Directions for this task - Say only how many lines contain the word "with".

Provided material -
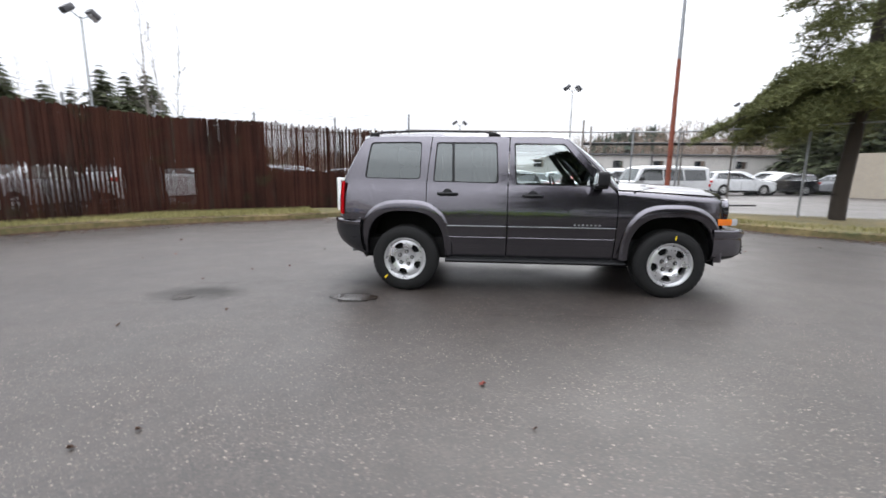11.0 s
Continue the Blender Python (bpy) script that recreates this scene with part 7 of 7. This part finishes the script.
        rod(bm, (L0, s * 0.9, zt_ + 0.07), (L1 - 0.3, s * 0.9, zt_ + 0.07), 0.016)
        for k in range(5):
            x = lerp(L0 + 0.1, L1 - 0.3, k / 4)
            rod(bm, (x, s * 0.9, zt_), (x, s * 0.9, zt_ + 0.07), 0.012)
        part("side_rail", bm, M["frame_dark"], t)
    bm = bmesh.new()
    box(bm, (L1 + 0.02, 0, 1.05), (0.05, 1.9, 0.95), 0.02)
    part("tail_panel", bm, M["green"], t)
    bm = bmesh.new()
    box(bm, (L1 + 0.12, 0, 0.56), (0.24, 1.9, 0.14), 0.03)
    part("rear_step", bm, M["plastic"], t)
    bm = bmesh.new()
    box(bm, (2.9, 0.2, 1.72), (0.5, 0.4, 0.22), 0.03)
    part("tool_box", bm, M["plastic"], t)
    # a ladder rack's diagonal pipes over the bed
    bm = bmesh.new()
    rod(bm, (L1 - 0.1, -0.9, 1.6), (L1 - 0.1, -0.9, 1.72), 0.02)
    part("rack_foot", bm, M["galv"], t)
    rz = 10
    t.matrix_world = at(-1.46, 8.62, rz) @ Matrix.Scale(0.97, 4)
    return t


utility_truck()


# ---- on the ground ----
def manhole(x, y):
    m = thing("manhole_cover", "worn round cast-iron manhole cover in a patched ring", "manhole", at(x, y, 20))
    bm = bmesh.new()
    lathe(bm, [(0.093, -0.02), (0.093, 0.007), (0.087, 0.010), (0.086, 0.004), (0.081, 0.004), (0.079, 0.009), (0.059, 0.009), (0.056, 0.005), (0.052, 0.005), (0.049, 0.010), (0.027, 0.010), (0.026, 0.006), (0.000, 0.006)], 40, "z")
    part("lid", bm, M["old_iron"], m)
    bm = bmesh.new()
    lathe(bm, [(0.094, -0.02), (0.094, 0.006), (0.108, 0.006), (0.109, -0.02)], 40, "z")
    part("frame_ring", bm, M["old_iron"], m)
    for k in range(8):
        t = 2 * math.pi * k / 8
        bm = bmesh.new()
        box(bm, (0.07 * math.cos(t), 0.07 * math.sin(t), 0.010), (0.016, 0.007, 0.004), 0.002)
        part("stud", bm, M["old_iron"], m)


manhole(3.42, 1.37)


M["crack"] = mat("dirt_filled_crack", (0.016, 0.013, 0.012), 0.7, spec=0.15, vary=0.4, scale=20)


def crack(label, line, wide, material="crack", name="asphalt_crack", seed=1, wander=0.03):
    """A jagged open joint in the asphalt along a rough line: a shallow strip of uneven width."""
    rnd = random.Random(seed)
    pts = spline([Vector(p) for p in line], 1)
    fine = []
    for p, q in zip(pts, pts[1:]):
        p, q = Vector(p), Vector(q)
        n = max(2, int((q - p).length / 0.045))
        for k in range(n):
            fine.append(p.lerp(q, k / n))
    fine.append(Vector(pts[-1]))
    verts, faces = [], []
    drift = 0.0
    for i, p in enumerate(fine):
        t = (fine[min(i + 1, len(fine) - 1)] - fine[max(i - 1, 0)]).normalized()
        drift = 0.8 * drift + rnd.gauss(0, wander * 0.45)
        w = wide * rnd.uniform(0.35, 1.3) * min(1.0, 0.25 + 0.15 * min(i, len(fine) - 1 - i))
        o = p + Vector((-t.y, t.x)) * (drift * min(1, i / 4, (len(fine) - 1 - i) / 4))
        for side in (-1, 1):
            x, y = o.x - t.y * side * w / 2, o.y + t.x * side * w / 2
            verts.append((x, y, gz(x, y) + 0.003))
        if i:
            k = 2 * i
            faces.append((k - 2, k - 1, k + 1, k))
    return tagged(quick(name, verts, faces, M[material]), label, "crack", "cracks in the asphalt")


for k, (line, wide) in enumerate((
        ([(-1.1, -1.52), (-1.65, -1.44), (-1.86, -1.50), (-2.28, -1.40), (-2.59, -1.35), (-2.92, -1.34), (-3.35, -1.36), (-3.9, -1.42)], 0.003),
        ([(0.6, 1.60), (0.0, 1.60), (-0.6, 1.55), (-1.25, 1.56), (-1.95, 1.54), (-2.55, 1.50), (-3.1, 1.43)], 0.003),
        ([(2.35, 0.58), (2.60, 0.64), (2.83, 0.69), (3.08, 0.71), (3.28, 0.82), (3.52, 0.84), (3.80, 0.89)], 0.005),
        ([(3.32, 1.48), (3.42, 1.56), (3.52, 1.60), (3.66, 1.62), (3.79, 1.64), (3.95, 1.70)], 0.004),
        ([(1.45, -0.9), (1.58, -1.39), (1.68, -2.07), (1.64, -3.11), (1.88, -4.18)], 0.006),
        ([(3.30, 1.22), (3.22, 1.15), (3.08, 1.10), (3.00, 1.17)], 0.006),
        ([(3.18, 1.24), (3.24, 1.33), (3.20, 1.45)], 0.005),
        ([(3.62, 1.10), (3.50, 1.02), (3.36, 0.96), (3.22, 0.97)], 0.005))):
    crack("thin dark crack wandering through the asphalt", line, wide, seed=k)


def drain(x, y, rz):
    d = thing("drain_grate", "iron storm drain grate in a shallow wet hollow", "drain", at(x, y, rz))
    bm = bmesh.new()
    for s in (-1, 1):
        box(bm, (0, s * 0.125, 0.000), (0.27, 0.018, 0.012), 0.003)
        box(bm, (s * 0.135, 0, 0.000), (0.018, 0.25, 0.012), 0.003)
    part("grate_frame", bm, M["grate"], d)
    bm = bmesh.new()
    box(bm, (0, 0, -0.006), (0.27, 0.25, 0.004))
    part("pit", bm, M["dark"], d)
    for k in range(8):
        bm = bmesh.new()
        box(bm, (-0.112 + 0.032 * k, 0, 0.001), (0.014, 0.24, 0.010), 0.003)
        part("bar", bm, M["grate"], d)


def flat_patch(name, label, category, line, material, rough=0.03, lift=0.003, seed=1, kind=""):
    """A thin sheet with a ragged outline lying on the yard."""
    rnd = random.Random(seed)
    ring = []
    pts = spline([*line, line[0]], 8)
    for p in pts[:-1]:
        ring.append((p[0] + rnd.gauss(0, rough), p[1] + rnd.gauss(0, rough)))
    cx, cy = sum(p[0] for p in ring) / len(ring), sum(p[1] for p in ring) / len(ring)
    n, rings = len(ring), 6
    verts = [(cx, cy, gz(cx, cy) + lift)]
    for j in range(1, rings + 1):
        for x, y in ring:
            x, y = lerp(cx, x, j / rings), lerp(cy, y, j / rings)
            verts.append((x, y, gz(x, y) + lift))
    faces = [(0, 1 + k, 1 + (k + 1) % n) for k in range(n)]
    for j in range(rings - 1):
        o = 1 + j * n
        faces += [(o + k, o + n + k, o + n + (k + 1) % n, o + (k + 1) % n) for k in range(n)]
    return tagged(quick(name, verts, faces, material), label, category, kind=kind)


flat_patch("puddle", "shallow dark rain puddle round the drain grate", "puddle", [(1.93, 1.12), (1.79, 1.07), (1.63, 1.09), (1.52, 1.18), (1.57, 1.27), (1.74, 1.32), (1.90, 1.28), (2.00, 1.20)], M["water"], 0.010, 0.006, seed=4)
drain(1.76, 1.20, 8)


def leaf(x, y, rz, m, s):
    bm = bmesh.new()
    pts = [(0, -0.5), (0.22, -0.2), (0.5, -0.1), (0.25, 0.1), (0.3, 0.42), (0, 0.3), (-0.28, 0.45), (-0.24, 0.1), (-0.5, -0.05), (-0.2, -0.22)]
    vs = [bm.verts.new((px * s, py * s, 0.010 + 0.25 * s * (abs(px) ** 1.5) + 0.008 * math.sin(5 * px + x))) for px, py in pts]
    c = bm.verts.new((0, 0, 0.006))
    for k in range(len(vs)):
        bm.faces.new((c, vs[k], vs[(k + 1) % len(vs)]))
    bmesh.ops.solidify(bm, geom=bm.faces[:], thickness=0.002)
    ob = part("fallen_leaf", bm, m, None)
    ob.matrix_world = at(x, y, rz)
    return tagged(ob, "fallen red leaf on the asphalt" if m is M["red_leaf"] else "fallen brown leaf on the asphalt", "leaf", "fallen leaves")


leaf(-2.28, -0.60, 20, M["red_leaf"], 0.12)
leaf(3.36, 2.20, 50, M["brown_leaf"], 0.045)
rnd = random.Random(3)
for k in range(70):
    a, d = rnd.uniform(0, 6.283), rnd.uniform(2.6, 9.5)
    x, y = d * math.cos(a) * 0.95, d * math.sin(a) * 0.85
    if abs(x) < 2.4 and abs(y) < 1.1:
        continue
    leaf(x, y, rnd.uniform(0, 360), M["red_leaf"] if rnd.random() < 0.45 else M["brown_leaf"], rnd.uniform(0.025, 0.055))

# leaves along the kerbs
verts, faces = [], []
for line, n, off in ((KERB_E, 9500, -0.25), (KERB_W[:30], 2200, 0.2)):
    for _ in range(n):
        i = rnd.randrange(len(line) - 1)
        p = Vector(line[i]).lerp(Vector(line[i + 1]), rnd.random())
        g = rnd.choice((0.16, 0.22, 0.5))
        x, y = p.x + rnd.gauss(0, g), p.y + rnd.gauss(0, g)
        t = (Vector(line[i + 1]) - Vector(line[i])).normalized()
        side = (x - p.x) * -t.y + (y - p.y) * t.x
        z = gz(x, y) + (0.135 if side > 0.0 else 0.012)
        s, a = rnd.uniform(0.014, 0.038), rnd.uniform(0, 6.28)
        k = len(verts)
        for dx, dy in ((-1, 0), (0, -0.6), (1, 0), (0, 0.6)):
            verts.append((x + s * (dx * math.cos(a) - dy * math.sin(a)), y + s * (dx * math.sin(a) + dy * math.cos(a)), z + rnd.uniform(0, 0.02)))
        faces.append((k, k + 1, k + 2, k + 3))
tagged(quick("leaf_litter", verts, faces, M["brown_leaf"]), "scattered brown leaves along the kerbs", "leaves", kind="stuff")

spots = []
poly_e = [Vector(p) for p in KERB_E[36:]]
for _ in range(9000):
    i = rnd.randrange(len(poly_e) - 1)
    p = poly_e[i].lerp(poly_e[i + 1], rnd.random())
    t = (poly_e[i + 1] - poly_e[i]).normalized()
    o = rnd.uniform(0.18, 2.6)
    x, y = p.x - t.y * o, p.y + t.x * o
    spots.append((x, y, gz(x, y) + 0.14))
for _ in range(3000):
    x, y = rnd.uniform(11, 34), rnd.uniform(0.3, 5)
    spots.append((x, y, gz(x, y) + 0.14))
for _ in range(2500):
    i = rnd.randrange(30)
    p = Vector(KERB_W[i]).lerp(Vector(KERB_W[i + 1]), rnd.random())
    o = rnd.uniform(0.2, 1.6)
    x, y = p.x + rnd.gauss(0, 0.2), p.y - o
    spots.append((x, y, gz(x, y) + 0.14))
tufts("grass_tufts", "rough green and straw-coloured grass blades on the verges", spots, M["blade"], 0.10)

Solution to this problem - 2